Carrie Carleton met Chad Jordan at an IT networking event in 2011 but never got his number. Feeling confident, she did a Facebook search to track him down and send him a message.

This past January, she married Chad Jordan - but not the one she met at the event.

"When he responded on Facebook, he said, 'I think you have the wrong person,' " Carrie recalls.

It turned out she had found and messaged the wrong Chad, but they struck up a conversation anyway. Both were single, divorced and living in Fairfax, Va. - Chad doing local contracting work, Carrie working for an IT company. Things clicked and they have been together ever since - now making and selling custom wood furniture together for their Loudoun County-based small business, Made in Aldie.

The couple's first foray into furniture-making came when they moved from a three-bedroom townhouse in Fairfax to a larger, five-bedroom house in Aldie. They moved to Loudoun County to save money, Chad says, but found themselves without enough furniture to fill their home.

"Our first piece was modeled after a Crate and Barrel table," Chad says. "We just started getting into it. I made a coffee table, a TV stand. We got better at it with each new build."

When friends and family took notice, it planted the idea in their heads to sell pieces on Etsy.
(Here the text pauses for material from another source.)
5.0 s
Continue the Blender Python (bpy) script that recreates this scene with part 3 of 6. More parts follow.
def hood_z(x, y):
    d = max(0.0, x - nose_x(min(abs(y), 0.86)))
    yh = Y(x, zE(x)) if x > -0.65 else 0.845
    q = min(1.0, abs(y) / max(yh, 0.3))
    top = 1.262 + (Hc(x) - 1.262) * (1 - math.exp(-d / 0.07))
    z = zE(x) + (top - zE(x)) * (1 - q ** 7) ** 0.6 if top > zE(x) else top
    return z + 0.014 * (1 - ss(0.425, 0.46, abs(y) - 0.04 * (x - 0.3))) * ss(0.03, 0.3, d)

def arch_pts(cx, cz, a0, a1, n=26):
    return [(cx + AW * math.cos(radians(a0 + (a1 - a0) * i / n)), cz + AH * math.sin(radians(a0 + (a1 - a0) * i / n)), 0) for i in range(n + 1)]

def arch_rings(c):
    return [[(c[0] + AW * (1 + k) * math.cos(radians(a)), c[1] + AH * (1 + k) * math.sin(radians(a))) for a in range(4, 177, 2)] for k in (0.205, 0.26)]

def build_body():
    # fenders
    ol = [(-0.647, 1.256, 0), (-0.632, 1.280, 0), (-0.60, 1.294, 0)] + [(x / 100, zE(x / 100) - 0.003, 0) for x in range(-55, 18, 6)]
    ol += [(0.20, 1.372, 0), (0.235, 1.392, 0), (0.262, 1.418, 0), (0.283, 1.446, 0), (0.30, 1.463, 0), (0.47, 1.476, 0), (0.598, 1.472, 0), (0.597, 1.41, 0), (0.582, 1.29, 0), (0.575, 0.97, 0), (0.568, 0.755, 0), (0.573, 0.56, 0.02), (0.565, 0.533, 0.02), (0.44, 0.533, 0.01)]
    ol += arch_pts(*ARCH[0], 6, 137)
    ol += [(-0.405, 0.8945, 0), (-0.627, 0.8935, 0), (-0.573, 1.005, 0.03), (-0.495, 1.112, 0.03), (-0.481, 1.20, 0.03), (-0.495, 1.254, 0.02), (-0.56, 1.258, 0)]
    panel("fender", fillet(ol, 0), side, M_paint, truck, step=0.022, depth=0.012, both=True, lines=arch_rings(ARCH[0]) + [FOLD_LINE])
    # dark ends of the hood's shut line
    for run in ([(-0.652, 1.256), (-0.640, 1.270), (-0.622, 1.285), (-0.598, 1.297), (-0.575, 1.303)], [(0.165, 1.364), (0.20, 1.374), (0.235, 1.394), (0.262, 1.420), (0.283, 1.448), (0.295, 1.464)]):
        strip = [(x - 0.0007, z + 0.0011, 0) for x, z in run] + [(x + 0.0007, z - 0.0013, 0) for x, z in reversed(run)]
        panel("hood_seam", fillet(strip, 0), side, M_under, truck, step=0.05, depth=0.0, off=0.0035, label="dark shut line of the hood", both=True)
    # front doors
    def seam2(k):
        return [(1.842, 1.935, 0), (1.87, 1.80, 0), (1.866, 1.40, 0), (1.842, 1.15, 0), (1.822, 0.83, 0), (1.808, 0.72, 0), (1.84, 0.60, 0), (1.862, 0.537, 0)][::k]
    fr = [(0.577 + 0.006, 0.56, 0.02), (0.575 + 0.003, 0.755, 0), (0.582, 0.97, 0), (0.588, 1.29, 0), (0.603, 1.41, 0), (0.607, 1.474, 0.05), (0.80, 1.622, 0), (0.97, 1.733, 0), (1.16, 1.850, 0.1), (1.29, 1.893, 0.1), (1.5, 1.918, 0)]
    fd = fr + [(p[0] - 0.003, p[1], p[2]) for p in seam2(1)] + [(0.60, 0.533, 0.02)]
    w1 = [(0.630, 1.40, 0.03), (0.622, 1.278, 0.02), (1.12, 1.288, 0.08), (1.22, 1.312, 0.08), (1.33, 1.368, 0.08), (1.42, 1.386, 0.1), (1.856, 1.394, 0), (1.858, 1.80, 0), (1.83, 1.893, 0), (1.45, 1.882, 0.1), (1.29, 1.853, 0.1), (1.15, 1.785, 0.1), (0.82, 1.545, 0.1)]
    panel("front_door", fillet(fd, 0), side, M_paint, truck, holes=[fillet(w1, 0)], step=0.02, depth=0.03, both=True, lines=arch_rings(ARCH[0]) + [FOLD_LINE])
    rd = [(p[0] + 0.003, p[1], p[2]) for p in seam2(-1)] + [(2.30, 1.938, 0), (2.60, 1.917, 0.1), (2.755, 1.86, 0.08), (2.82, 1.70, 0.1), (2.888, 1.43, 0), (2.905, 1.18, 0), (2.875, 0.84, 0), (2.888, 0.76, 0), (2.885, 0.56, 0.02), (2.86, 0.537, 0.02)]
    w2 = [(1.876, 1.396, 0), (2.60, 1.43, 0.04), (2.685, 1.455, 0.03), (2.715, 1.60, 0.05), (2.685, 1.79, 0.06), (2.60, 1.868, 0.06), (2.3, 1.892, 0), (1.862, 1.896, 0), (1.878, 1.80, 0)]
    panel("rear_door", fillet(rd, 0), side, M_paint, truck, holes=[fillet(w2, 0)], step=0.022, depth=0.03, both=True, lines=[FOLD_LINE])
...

Carrie set up their online shop and the orders began rolling in, from both local and regional buyers who gravitate toward the Jordans' pieces and prices - the couple prefers rustic wood, natural-colored stains and live edges (a style that incorporates the natural edge of the wood into the design of a piece).
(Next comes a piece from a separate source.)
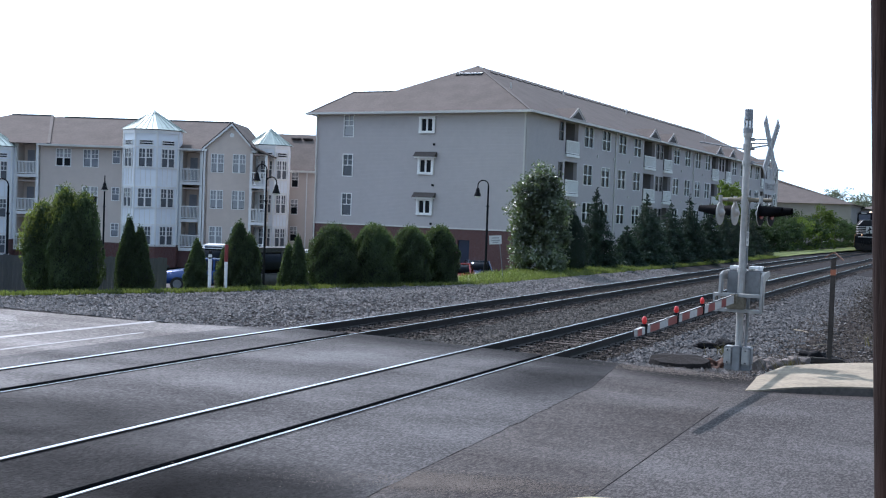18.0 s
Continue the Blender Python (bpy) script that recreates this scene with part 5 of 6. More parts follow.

"There is a movement in this area, in Loudoun County, where people appreciate things made by hand," Carrie says. "People love the whole rustic style right now. It worked well in our favor. Our style - the distressed, rustic, and reclaimed look - is really popular."
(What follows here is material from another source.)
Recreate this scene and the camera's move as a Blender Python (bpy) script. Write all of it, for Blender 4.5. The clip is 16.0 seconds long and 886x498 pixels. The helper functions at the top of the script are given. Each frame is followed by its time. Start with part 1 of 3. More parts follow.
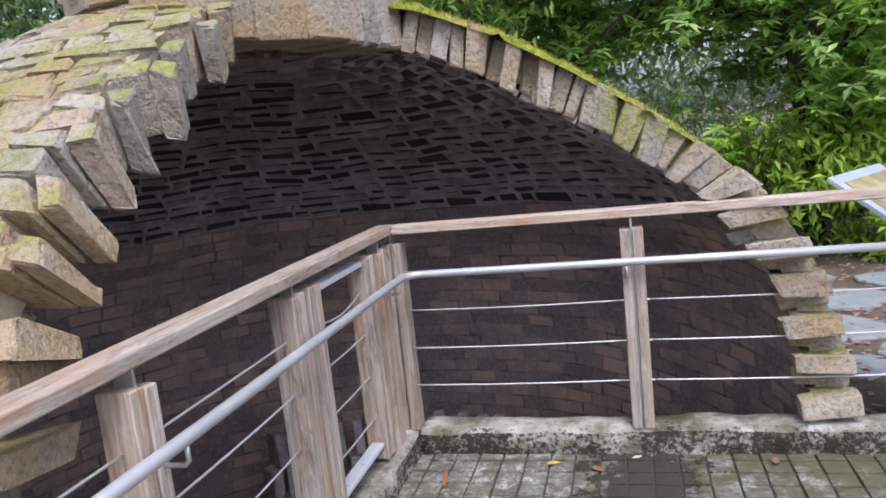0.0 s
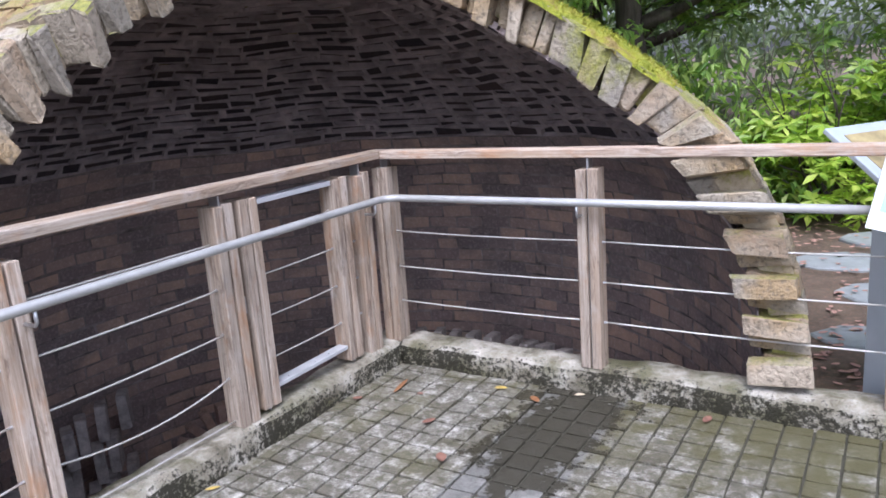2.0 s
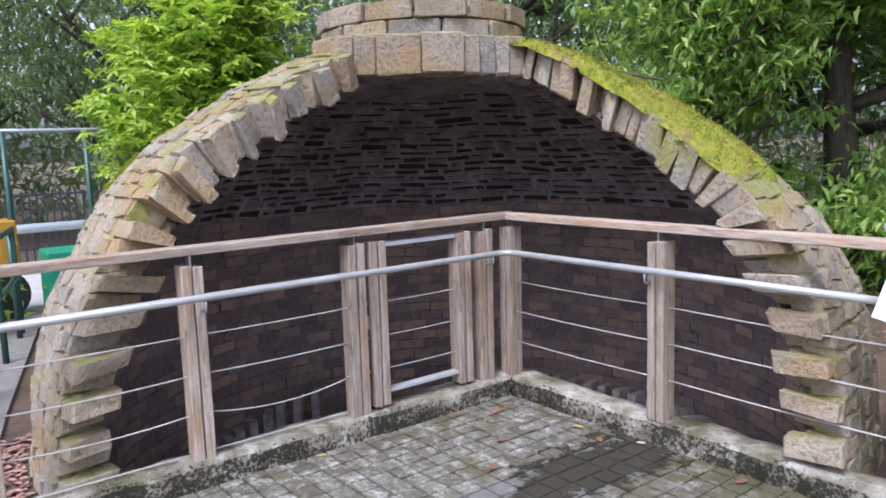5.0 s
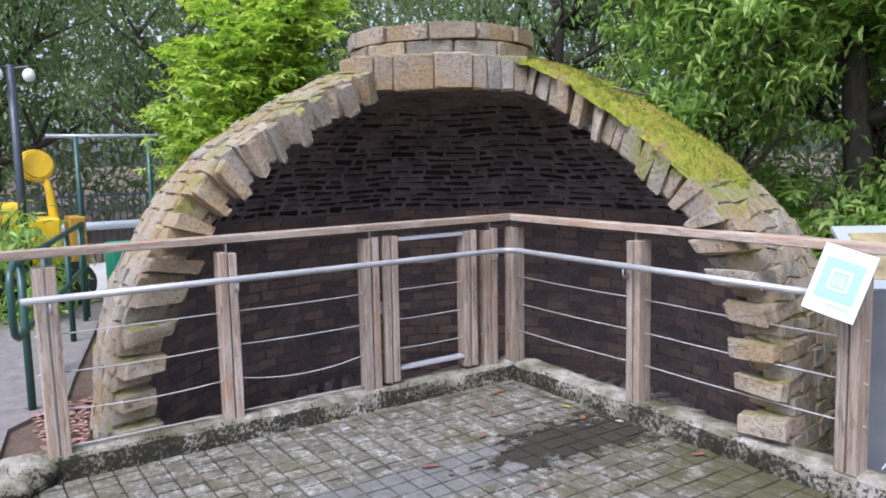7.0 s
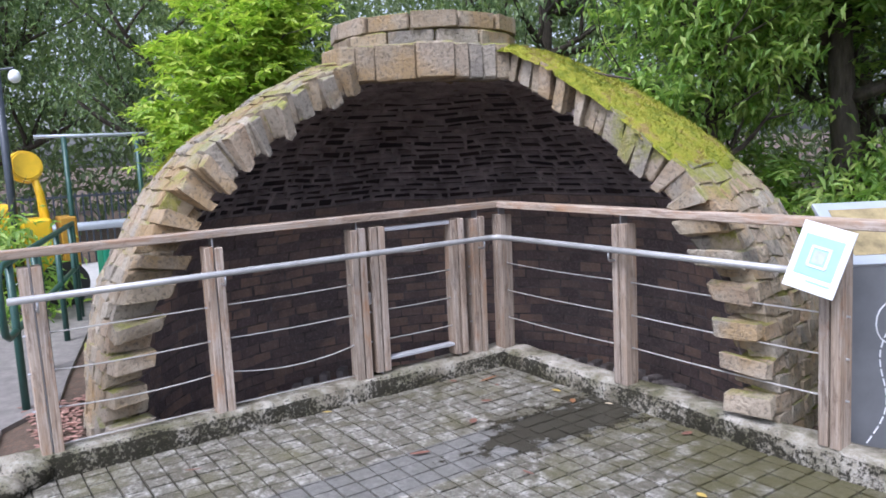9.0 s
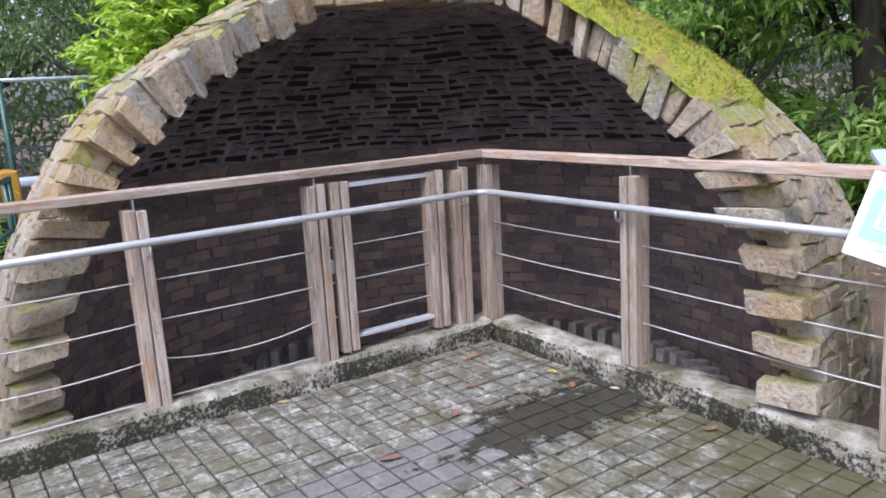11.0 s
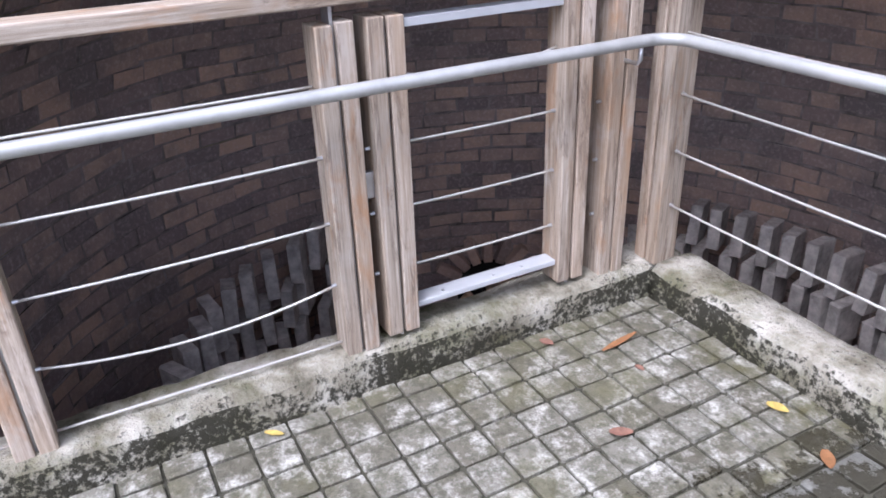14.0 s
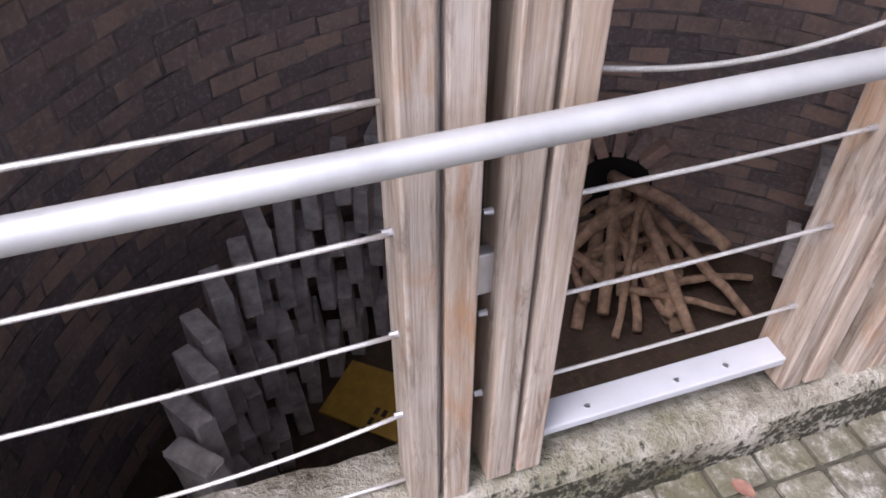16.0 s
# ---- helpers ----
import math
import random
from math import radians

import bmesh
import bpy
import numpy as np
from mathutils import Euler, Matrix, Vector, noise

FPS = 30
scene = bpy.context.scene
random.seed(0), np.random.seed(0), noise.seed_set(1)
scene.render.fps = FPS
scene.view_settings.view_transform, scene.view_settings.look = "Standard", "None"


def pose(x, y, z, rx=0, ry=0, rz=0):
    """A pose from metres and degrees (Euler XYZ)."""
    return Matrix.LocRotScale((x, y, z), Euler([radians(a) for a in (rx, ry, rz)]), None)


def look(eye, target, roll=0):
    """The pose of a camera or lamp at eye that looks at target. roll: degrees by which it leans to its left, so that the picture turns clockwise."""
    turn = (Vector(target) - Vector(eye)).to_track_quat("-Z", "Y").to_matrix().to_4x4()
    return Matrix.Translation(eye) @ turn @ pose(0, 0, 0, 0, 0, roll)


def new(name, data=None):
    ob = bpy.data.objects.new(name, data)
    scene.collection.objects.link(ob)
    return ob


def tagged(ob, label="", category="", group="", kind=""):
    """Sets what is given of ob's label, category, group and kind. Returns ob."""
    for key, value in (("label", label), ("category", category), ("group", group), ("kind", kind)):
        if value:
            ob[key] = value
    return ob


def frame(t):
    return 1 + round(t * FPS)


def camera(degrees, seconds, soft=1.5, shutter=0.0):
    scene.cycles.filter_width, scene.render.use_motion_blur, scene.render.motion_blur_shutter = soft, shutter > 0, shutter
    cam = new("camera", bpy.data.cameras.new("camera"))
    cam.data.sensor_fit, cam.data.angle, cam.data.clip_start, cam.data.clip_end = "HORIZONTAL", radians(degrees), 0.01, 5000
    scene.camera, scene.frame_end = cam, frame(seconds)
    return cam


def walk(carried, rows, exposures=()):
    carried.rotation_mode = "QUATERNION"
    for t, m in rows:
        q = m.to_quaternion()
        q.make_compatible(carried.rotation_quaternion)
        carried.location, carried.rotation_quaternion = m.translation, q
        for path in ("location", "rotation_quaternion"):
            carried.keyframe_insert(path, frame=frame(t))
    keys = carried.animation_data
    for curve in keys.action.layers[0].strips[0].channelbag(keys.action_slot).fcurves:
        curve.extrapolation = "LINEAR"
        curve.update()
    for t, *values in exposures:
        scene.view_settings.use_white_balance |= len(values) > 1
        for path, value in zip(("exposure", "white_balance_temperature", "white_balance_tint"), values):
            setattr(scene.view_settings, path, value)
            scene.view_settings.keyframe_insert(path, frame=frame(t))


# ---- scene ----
cam = camera(60.8, 16.0, soft=1.7)
PATH = [
    (0, (-0.138, 0.051, 1.635), (-0.623, 1.968, 1.332), -6.1),
    (0.5, (0.193, 0.105, 1.629), (-0.489, 1.96, 1.324), -6.0),
    (1, (0.526, 0.165, 1.633), (-0.307, 1.947, 1.275), -5.7),
    (1.5, (0.781, 0.176, 1.624), (-0.161, 1.884, 1.184), -5.4),
    (2, (1.108, 0.334, 1.586), (0.078, 1.987, 1.132), -4.3),
    (2.5, (1.367, 0.506, 1.58), (0.139, 2.026, 1.154), -3.5),
    (3, (1.542, 0.532, 1.607), (0.079, 1.836, 1.207), -2.7),
    (3.5, (1.655, 0.529, 1.608), (0.161, 1.818, 1.279), -2.0),
    (4, (1.862, 0.475, 1.653), (0.354, 1.755, 1.358), -2.0),
    (6.5, (2.789, 0.223, 1.621), (1.145, 1.333, 1.37), -1.1),
    (7, (2.914, 0.243, 1.622), (1.261, 1.343, 1.379), -1.2),
    (7.5, (2.936, 0.254, 1.629), (1.285, 1.356, 1.385), -1.5),
    (8, (2.947, 0.252, 1.615), (1.3, 1.361, 1.373), -1.8),
    (8.5, (2.968, 0.274, 1.627), (1.317, 1.374, 1.37), -2.4),
    (9, (2.972, 0.289, 1.608), (1.325, 1.391, 1.341), -2.8),
    (11.5, (2.074, 0.943, 1.556), (0.465, 2.04, 1.1), -3.3),
    (12, (1.74, 1.126, 1.541), (0.124, 2.177, 1.008), -2.7),
    (12.5, (1.452, 1.388, 1.504), (-0.163, 2.382, 0.868), -3.0),
    (13, (1.137, 1.545, 1.491), (-0.464, 2.514, 0.786), -2.3),
    (13.2, (1.024, 1.664, 1.507), (-0.58, 2.581, 0.742), -2.8),
    (13.5, (0.839, 1.717, 1.46), (-0.764, 2.614, 0.669), -2.9),
    (14, (0.538, 1.847, 1.467), (-1.048, 2.655, 0.554), -2.4),
    (14.5, (0.278, 2.032, 1.485), (-1.308, 2.729, 0.486), -2.4),
    (14.8, (0.086, 2.091, 1.477), (-1.48, 2.731, 0.41), -2.2),
    (15, (-0.043, 2.117, 1.484), (-1.595, 2.731, 0.383), -2.3),
    (15.2, (-0.152, 2.137, 1.471), (-1.681, 2.739, 0.332), -2.4),
    (15.5, (-0.335, 2.189, 1.433), (-1.799, 2.754, 0.193), -1.9),
    (15.8, (-0.517, 2.259, 1.412), (-1.94, 2.753, 0.096), -1.1),
    (16, (-0.63, 2.282, 1.406), (-2.031, 2.745, 0.056), -0.3),
]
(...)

Chad is the building muscle behind the operation - a self-described DIYer who first learned woodworking as a child and during wood-shop classes in high school.

"I grew up with a family that was hands-on with everything," Chad says. "If you needed something done, you didn't hire a contractor. I just have an aptitude for making and fixing things."

Carrie helps design the furniture (and recently began helping stain and paint it after lessons from Chad); she also takes the lead on customer relations, marketing and sales.

"I bring the design aesthetics to it, he brings the nuts and bolts structure to it," Carrie says. "From a design and conceptualizing standpoint, we're a perfect team."

Two spaces in the family's three-car garage have been converted into a wood shop, where Chad works and keeps his tools. As they have both expanded their skills to take on new products and styles, Chad's collection of tools has expanded.

The wood they use comes from nearby sources, Chad said, including Local Wood in Berryville, Virginia. The couple uses reclaimed wood for custom pieces if it's requested, but they say it's expensive and can compromise the integrity of a piece.

"We love reclaimed wood, but for fireplace mantels more so than furniture," Carrie says. "Working with a natural element is unpredictable. Something reclaimed is even more fragile."

While the couple say they have learned a lot about both building furniture and running a business, they have a lot more to learn. They have had to increase their prices and are now often asking customers for more time to complete custom projects.

The Jordans say they want to create high-quality wood dining tables without having to charge Restoration Hardware prices, and often help clients customize pieces - making tables taller, shorter, wider or thinner - without additional fees.

"As we've begun to sell more, we have upgraded in so many ways," Chad says. "Each piece is truly better quality. It takes us longer now to make pieces. We've focused our ideology on quality. But we lose a lot of efficiency. Is it sustainable? We're not sure."

Despite the sustainability concerns, the Jordans don't have plans to change their day-to-day operation quite yet. Chad is now working on a desk with metal pipe legs, while Carrie is building a small interior design business and taking care of holiday planning and photography for Made in Aldie's Etsy site.

"We have such great customer relationships," Carrie says. "We're shipping as far as Florida and California. This has just opened so many doors."

Carrie and Chad Jordan design and make custom wood furniture for their small business, Made in Aldie; they first got into furniture-making when they moved into a bigger house and didn't have enough furniture to fill their home.
Chad and Carrie Jordan have turned their garage into a shop to create furniture such as this weathered dining table.
An outdoor cooler coffee table has a removable center board to cover the cooler when it's not in use.